'It's such a freedom'

Shahla Howitz of Modesto knows all about religious discrimination.

Raised in the Baha'i faith in her native Iran, she came to this country with three of her sisters when she was 25 to escape the oppression.

"They didn't like me in Iran because they don't give the Baha'i faith freedom," she said. "They say that prophecy ends with Islam, Mohammed. They say we are fake. But we say no.

"They (Iranian officials) put the Baha'is in jail or kill them. My father was in jail for one year just because of his religion. Baha'i children there cannot go to public schools. Their youth cannot go to any universities in Iran. The government says, 'If you're Baha'i, you can't work.' "

The 47-year-old said things in the Muslim country are bad for other religions as well, but that even Jews and Christians can find work and go to college.

"I personally think Christianity and (Judaism) are old religions, so the Muslims aren't so hard on them," she said. "Baha'i is the new religion.

"When Iran was fighting with Iraq back in 1987, the Baha'is were sending their youth to the war, too, to serve their country. Baha'is are doing everything to listen to the government, but the government doesn't accept them."

It's not just Iran, either. Throughout the Middle East, restrictions have been placed on Baha'is. In Egypt, for example, Christians, Jews and Muslims could all get mandatory ID cards needed to enroll in a university, start a job and open a bank account; Baha'is could not.

Howitz well remembers the night her father was taken away.

"He had a car dealership in Iran, and the soldiers just took it from him," she said. "They came to our house and took my father, and they kept him for one year. They took personal belongings from us. We couldn't live there anymore. But they wouldn't let us leave. So we went to Pakistan and lived there for two years before we got our visa to come to America."

Life here, she said, is so much nicer.

"It's such a freedom," Howitz said. "I can be a member of the (Baha'i) assembly and no one puts me in jail. In Iran, I couldn't dare do this. Here, we can have any activities that we want to. It's impossible to compare it. It feels so good.

"I want the public to know that the Baha'i religion doesn't harm anyone. We just praise God. We believe in Jesus. We believe in Mohammed. I love all of them. We don't harm anybody; I don't understand why they harm us."

Besides her dad, she said there was a close friend living next door to her family in Iran.

"They put him in jail for two years and then they killed him. His biggest sin was his Baha'i (faith). Anywhere we live, in any country, we're supposed to obey the government. In Iran, we obey them there, too. But they don't like us."

After moving to this country, she met her husband, Timothy Howitz, at a Baha'i gathering for singles in Santa Cruz. They were married three months later and have three sons: Roi, 17; Rai, 15; and Rian, 5.

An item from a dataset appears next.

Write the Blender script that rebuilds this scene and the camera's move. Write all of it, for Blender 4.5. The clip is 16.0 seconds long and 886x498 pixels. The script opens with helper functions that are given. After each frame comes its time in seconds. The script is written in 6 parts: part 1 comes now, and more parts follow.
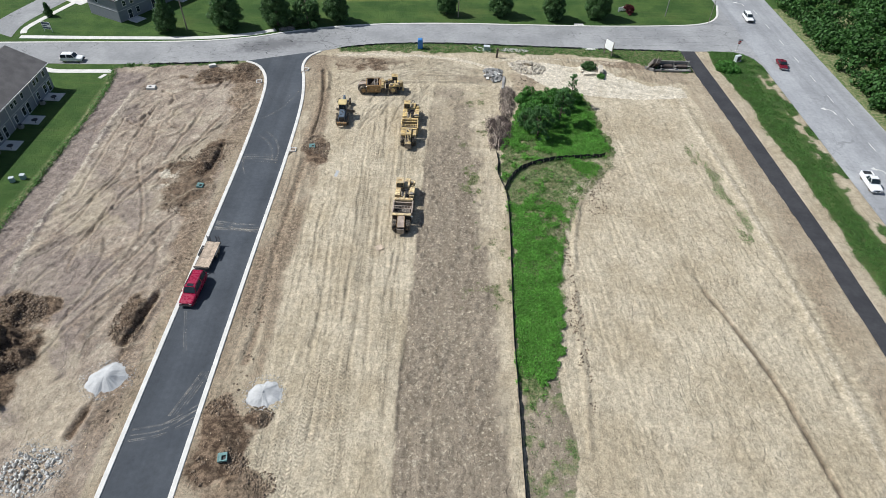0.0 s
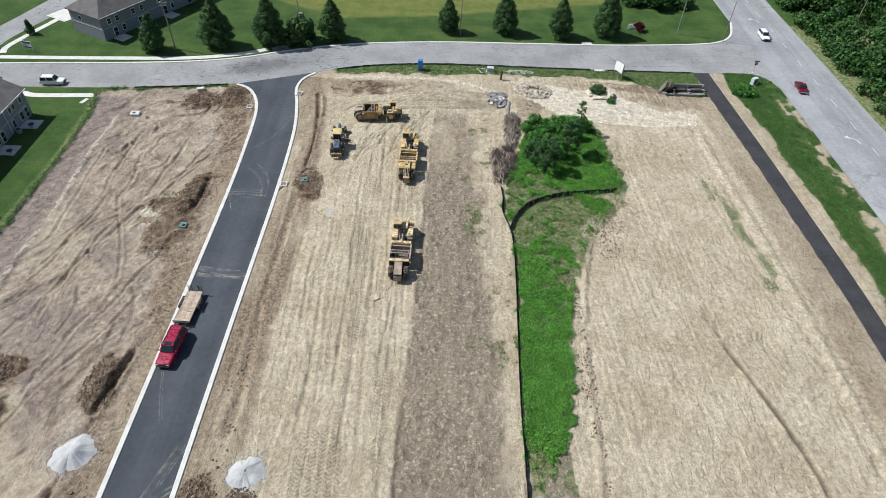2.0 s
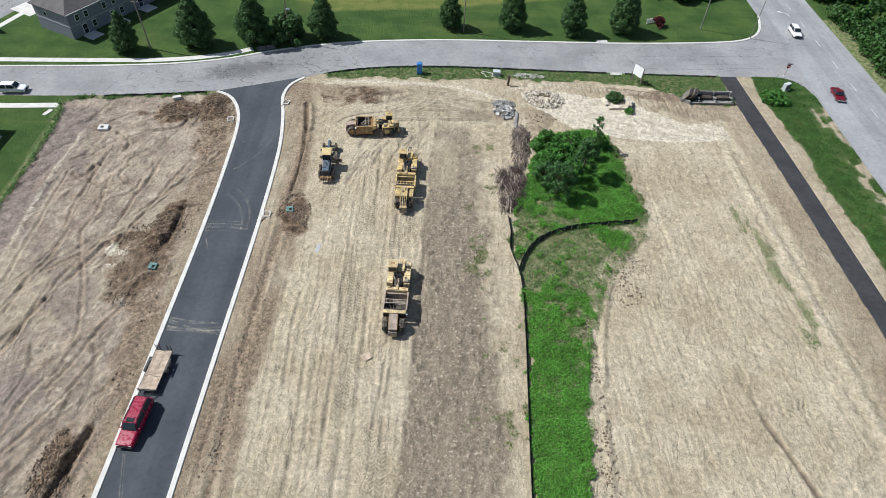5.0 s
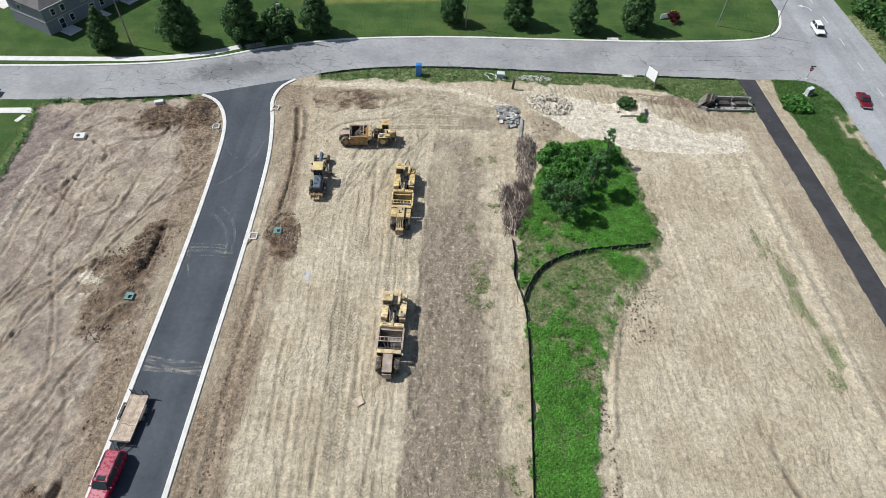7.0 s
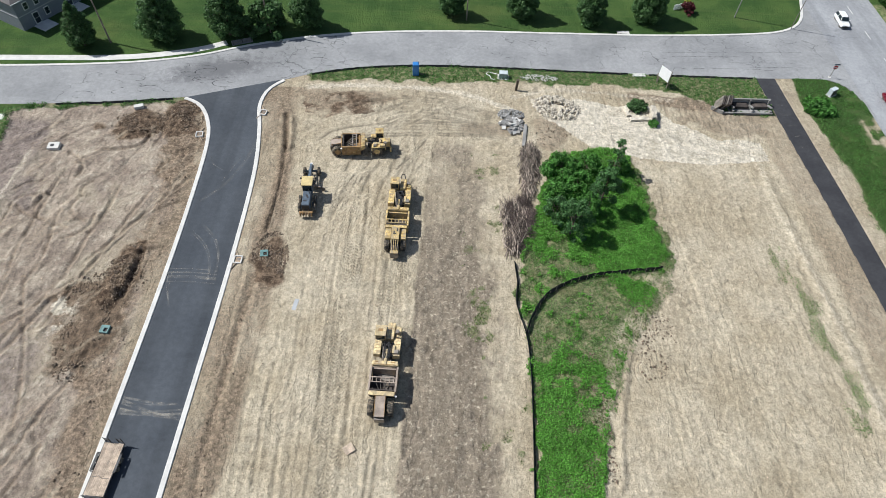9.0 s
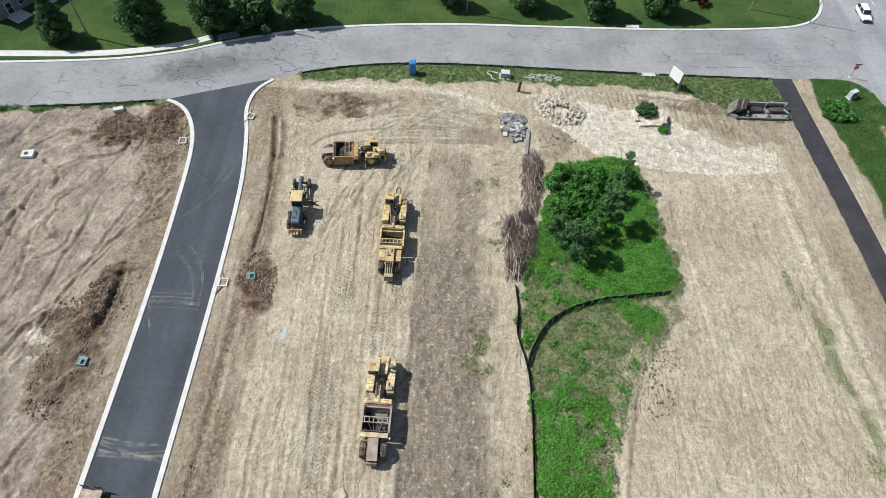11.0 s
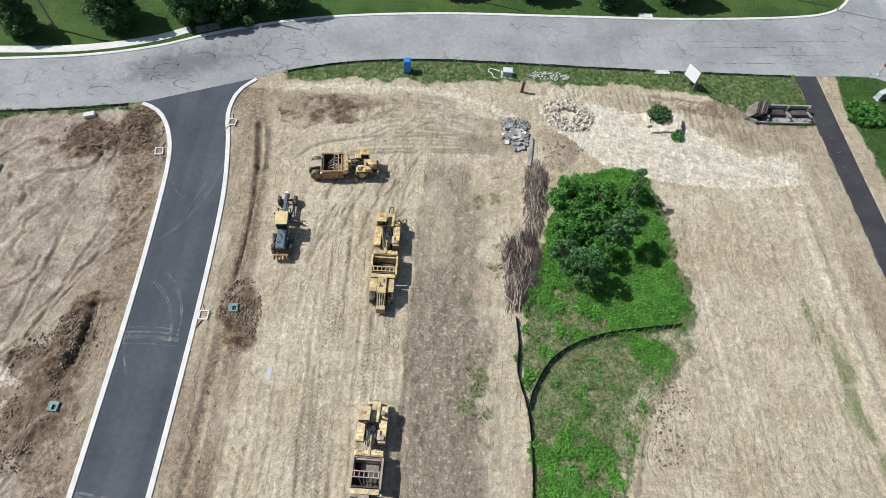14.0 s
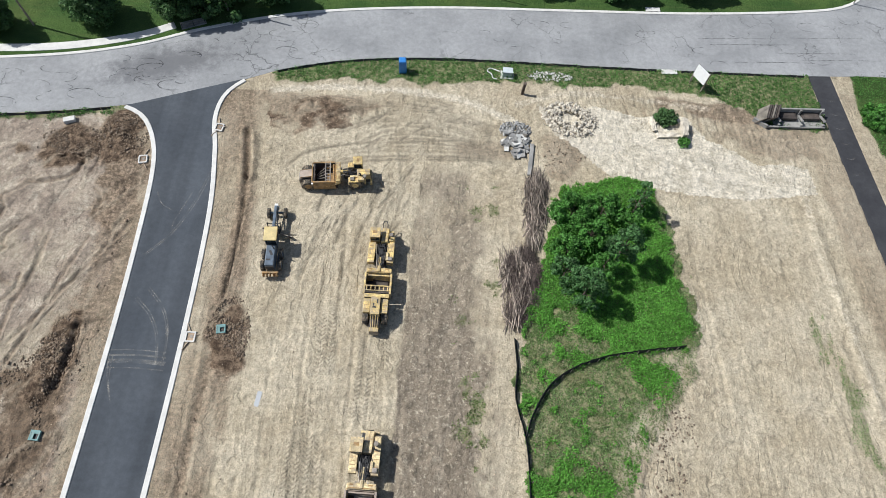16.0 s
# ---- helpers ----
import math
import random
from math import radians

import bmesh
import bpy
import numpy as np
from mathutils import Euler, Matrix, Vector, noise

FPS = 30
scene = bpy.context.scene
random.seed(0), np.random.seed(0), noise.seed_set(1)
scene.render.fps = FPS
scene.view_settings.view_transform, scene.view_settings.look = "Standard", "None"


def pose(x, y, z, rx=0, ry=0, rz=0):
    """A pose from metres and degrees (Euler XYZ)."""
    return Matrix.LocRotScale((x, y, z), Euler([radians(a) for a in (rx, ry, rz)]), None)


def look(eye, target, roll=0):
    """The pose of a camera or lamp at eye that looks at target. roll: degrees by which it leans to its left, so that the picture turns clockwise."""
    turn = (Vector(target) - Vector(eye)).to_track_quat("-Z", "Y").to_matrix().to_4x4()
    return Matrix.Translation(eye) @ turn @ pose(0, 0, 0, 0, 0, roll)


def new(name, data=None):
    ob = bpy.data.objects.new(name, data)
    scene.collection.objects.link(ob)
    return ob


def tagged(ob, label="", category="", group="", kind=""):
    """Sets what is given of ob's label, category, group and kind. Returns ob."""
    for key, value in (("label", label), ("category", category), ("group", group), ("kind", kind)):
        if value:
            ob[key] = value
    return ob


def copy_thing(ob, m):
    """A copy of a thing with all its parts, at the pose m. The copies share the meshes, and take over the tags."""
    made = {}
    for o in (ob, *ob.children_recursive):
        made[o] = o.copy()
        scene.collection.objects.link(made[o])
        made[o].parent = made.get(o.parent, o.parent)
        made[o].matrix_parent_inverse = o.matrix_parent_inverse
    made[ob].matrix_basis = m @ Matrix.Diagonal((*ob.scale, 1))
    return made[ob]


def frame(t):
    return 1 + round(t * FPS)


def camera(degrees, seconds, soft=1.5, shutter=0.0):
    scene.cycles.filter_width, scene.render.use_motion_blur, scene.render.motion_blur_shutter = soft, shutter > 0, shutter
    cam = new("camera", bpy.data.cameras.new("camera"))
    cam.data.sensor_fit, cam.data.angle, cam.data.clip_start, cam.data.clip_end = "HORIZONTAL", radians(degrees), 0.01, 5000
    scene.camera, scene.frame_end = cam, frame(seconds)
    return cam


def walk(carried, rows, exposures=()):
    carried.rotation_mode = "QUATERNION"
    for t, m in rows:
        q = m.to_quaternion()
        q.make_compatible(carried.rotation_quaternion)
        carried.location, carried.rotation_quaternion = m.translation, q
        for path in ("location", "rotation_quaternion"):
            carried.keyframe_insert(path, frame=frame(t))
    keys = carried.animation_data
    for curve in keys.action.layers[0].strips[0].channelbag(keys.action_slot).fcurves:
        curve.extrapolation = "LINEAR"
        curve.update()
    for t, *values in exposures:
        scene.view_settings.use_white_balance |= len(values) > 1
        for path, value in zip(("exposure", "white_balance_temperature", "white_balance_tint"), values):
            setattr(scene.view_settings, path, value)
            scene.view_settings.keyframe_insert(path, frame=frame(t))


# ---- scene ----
cam = camera(70.7, 16.0, soft=0.55)
PATH = [
    (0, (0.235, -3.36, 67.3), (0.28, -1.91, 65.923), 2.9),
    (0.5, (0.226, -0.782, 67.385), (0.27, 0.668, 66.008), 3.0),
    (1, (0.221, 1.777, 67.492), (0.265, 3.227, 66.114), 3.0),
    (1.5, (0.212, 4.359, 67.583), (0.255, 5.808, 66.205), 3.0),
    (2, (0.242, 6.953, 67.675), (0.284, 8.4, 66.296), 3.0),
    (2.5, (0.232, 9.507, 67.744), (0.272, 10.954, 66.365), 3.0),
    (3, (0.219, 12.155, 67.752), (0.258, 13.596, 66.365), 3.1),
    (3.5, (0.182, 14.786, 67.743), (0.222, 16.215, 66.344), 3.1),
    (4, (0.106, 17.334, 67.761), (0.147, 18.744, 66.342), 3.1),
    (6.5, (0.102, 29.792, 68.131), (0.146, 31.127, 66.642), 3.6),
    (7, (0.169, 32.269, 68.194), (0.213, 33.586, 66.689), 3.7),
    (7.5, (0.319, 34.751, 68.257), (0.361, 36.051, 66.737), 3.6),
    (8, (0.497, 37.165, 68.337), (0.537, 38.447, 66.802), 3.7),
    (8.5, (0.624, 39.498, 68.422), (0.664, 40.761, 66.872), 3.6),
    (9, (0.671, 41.775, 68.514), (0.711, 43.019, 66.948), 3.7),
    (11.5, (0.629, 52.507, 69.447), (0.68, 53.644, 67.802), 4.6),
    (12, (0.662, 54.411, 69.55), (0.714, 55.527, 67.892), 4.7),
    (12.5, (0.7, 56.231, 69.627), (0.754, 57.327, 67.955), 4.8),
    (13, (0.749, 58.044, 69.659), (0.803, 59.118, 67.973), 4.9),
    (13.5, (0.804, 59.795, 69.694), (0.859, 60.849, 67.996), 5.0),
    (14, (0.891, 61.551, 69.715), (0.946, 62.585, 68.004), 5.1),
    (14.5, (1.0, 63.259, 69.762), (1.056, 64.273, 68.039), 5.3),
    (15, (1.095, 64.916, 69.785), (1.151, 65.91, 68.05), 5.4),
    (15.5, (1.166, 66.533, 69.831), (1.223, 67.507, 68.085), 5.5),
    (16, (1.185, 68.091, 69.864), (1.245, 69.044, 68.107), 5.7),
]
walk(cam, [(t, look(eye, target, roll)) for t, eye, target, roll in PATH])

# ---- light ----
SUN_X, SUN_Y = -0.85, 0.22          # towards the sun, for one metre of height
sun_way = Vector((SUN_X, SUN_Y, 1.0)).normalized()
SUN_EL = math.asin(sun_way.z)
world = bpy.data.worlds.new("sky")
scene.world = world
world.use_nodes = True
wt = world.node_tree
sky = wt.nodes.new("ShaderNodeTexSky")
sky.sky_type, sky.sun_disc = "NISHITA", False
sky.sun_elevation, sky.sun_rotation = SUN_EL, math.atan2(sun_way.x, sun_way.y)
sky.air_density, sky.dust_density = 1.0, 1.2
wt.links.new(sky.outputs[0], wt.nodes["Background"].inputs[0])
wt.nodes["Background"].inputs[1].default_value = 0.085
sun_data = bpy.data.lights.new("sun", "SUN")
sun_data.energy, sun_data.angle, sun_data.color = 5.0, radians(0.5), (0.965, 0.98, 0.975)
sun_ob = new("sun", sun_data)
sun_ob.matrix_world = look(sun_way * 400, (0, 0, 0))
scene.view_settings.exposure = 0.03


# ---- materials ----
def socket(tree, node, key, value):
    if isinstance(value, bpy.types.NodeSocket):
        tree.links.new(value, node.inputs[key])
    elif isinstance(value, tuple) and len(value) == 3 and node.inputs[key].type == "RGBA":
        node.inputs[key].default_value = (*value, 1)
    else:
        node.inputs[key].default_value = value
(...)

The Howitzes attend the Modesto Baha'i Center -- only those 21 years or older are allowed to become members -- while their sons regularly attend the feasts held every 19 days.

The rest of Shahla Howitz's family -- father, mother and six siblings -- all eventually emigrated to this country. Most live in the Modesto area.

Baha'i Basics


Baha'u'llah, a native of Persia, announced in 1863 that he was God's messenger for the age. His teachings and sacred writings are the basis of the Baha'i faith. He claimed his divine mission was to bring about the spiritual rebirth and the unity of mankind. He promised that this would lead to the establishment of permanent world peace and to the kingdom of God on Earth.

Baha'u'llah proclaimed that God sends divine messengers with teachings that enable humanity to know and worship God. These great manifestations, which have appeared throughout history at intervals of about 500 to 1,000 years, bring human civilization to ever higher levels of spiritual and material advancement. Baha'u'llah is revered as the latest in this long line of divine messengers, which has included Abraham, Moses, Jesus, Mohammed, Krishna, Buddha and Zoroaster.

Baha'u'llah was imprisoned, tortured and exiled, but continued to urge emperors, kings and other national leaders to reconcile and pursue world peace. He died in 1892.

Baha'is believe

The purpose of life is to know and worship God, to acquire virtues, to promote the oneness of humankind and to carry forward an ever-advancing civilization.

All humanity was created by one God and is part of one human race.

Work performed in the spirit of service is a form of worship.

The soul, created at the moment of conception, is destined by God to reach the afterlife, where it will continue to progress until it attains the presence of God.

Baha'is practice

Daily prayer and communion with God;

High moral principles, including trustworthiness, chastity and honesty;

Independent investigation of truth;

A life dedicated to the service of humanity;

Fellowship with the followers of all religions;

Avoidance of excessive materialism, partisan politics, backbiting, alcohol, drugs and gambling.